● Recorded information:
--- START ---
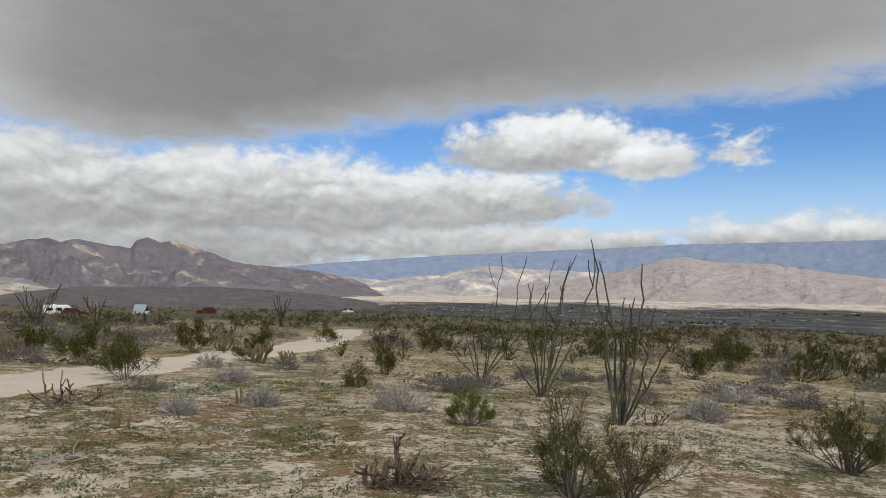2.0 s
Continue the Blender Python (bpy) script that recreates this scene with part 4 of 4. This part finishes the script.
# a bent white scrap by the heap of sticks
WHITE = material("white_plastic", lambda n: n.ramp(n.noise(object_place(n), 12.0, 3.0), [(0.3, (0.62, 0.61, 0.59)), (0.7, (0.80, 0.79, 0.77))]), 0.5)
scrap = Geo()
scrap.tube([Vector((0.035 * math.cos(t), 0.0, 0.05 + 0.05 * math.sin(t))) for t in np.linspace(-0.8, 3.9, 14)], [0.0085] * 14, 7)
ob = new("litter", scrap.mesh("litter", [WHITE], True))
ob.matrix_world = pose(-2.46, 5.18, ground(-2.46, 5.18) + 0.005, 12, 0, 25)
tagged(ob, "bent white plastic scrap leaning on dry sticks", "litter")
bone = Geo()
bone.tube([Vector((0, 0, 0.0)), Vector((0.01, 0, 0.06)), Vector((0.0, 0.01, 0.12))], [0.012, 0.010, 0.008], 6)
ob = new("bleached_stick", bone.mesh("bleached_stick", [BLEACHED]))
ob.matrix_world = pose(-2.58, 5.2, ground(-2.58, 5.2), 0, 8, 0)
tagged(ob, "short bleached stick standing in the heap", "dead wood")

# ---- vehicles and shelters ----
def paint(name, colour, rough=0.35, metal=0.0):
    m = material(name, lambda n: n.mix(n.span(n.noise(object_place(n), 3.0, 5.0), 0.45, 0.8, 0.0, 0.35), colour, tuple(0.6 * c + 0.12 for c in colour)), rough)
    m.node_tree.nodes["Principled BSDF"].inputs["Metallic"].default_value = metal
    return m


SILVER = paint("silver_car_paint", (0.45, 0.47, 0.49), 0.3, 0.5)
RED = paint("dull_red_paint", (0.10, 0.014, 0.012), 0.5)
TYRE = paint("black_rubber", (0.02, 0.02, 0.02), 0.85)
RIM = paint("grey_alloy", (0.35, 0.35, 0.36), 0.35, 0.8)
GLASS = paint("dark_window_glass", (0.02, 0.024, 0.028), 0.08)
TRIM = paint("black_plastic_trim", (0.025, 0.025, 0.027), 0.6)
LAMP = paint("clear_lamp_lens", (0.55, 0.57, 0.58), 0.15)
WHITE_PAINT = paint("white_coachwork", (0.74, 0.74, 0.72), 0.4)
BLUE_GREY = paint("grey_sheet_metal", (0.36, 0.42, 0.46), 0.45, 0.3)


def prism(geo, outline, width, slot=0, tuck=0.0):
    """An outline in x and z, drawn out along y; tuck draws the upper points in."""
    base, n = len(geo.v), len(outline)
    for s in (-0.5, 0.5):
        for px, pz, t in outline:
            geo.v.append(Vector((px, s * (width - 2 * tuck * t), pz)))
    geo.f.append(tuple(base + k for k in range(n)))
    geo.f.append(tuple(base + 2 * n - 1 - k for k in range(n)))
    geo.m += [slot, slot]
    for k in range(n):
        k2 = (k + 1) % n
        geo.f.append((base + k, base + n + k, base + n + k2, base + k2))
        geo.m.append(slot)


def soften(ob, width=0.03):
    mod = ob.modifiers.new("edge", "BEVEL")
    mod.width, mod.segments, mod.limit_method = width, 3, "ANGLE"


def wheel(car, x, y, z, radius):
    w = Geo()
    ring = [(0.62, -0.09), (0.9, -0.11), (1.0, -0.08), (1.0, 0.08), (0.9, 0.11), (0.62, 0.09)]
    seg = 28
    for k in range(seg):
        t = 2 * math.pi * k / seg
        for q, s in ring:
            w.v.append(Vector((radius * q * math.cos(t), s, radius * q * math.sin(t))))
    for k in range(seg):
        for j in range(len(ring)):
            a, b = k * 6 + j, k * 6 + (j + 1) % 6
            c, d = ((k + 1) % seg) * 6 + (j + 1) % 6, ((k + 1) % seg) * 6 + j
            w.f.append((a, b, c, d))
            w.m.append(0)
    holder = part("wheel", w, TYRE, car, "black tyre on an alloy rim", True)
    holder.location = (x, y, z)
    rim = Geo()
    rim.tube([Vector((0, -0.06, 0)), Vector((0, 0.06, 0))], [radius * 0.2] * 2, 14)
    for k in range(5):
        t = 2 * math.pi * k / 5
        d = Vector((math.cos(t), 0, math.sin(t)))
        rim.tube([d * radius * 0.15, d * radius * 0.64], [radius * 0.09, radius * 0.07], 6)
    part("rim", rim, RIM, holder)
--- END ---
● Directive: Pull out each line holding the string "part".

● Solution to this task:
Continue the Blender Python (bpy) script that recreates this scene with part 4 of 4. This part finishes the script.
    holder = part("wheel", w, TYRE, car, "black tyre on an alloy rim", True)
    part("rim", rim, RIM, holder)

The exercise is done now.